WHAT YOU SHOULD DO –
Count the lines below that contain the word "degrees", and report only that number.

SUPPLIED MATERIAL –
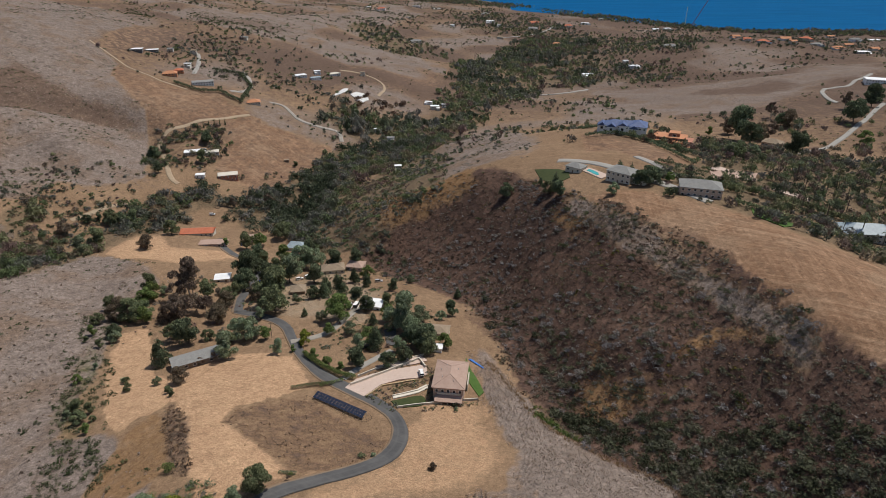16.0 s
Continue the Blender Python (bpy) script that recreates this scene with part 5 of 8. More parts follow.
--
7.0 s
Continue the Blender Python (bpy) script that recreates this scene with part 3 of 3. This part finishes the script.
---
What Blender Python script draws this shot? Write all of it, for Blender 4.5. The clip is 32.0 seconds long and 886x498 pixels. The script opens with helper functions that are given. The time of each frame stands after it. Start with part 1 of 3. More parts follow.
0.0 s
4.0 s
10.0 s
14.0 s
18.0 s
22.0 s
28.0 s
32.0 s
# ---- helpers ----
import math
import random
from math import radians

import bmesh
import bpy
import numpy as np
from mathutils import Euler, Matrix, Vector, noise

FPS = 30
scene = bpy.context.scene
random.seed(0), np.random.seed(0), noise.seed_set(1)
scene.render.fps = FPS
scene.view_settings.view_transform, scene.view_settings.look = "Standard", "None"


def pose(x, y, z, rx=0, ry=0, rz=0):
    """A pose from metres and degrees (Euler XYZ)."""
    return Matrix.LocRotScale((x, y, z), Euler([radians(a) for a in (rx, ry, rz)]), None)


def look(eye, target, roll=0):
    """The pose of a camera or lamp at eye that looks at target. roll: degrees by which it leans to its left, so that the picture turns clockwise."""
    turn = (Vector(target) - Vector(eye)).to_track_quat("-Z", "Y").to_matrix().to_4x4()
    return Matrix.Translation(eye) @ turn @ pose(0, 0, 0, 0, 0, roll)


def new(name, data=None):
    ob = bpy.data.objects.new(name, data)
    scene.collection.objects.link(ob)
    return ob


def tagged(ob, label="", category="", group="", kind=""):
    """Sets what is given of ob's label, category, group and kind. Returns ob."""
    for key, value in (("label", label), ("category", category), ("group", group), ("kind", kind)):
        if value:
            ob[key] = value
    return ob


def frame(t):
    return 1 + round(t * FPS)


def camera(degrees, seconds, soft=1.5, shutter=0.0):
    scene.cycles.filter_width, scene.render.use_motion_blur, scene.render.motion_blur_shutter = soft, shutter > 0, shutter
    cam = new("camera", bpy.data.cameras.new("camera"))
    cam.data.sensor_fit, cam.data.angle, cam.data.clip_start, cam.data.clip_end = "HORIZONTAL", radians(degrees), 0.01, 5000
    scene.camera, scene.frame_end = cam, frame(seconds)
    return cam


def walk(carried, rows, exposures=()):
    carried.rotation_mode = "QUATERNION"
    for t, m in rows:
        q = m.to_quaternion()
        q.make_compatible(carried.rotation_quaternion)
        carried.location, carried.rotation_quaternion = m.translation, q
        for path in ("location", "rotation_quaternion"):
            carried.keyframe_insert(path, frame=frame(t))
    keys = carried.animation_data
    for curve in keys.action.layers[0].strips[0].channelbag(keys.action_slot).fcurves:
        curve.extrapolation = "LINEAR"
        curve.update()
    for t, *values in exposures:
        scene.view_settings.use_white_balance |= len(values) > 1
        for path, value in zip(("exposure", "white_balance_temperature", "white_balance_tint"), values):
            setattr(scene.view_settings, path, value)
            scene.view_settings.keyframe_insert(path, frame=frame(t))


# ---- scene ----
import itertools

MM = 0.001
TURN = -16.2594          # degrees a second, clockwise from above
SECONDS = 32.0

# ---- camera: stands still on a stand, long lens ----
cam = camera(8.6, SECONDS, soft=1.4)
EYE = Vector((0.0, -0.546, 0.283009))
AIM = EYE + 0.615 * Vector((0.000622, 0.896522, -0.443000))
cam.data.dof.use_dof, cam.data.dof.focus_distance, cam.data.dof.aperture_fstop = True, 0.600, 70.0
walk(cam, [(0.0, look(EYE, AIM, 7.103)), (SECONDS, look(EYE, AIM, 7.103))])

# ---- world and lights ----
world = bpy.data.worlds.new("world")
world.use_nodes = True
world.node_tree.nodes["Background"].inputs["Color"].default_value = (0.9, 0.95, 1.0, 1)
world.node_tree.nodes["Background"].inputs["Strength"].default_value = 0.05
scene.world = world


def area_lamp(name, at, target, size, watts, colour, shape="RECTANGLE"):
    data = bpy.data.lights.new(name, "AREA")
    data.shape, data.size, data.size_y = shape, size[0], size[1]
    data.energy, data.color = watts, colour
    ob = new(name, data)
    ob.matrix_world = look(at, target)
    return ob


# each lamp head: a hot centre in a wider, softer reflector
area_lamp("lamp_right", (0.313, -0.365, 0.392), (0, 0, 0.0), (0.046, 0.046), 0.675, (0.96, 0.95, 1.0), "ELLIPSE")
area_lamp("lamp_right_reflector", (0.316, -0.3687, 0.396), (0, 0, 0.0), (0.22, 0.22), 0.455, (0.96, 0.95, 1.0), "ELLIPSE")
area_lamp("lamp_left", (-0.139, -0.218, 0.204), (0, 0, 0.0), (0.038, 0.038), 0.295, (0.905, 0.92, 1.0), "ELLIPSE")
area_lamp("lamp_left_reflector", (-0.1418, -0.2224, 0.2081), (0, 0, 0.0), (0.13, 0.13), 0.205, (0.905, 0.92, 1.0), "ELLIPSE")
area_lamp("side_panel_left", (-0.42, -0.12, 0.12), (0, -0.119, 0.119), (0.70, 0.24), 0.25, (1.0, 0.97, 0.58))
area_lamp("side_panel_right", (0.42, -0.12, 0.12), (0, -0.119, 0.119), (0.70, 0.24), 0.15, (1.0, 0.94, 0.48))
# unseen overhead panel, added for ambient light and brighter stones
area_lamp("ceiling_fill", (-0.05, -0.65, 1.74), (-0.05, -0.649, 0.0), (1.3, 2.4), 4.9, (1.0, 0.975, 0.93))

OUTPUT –
5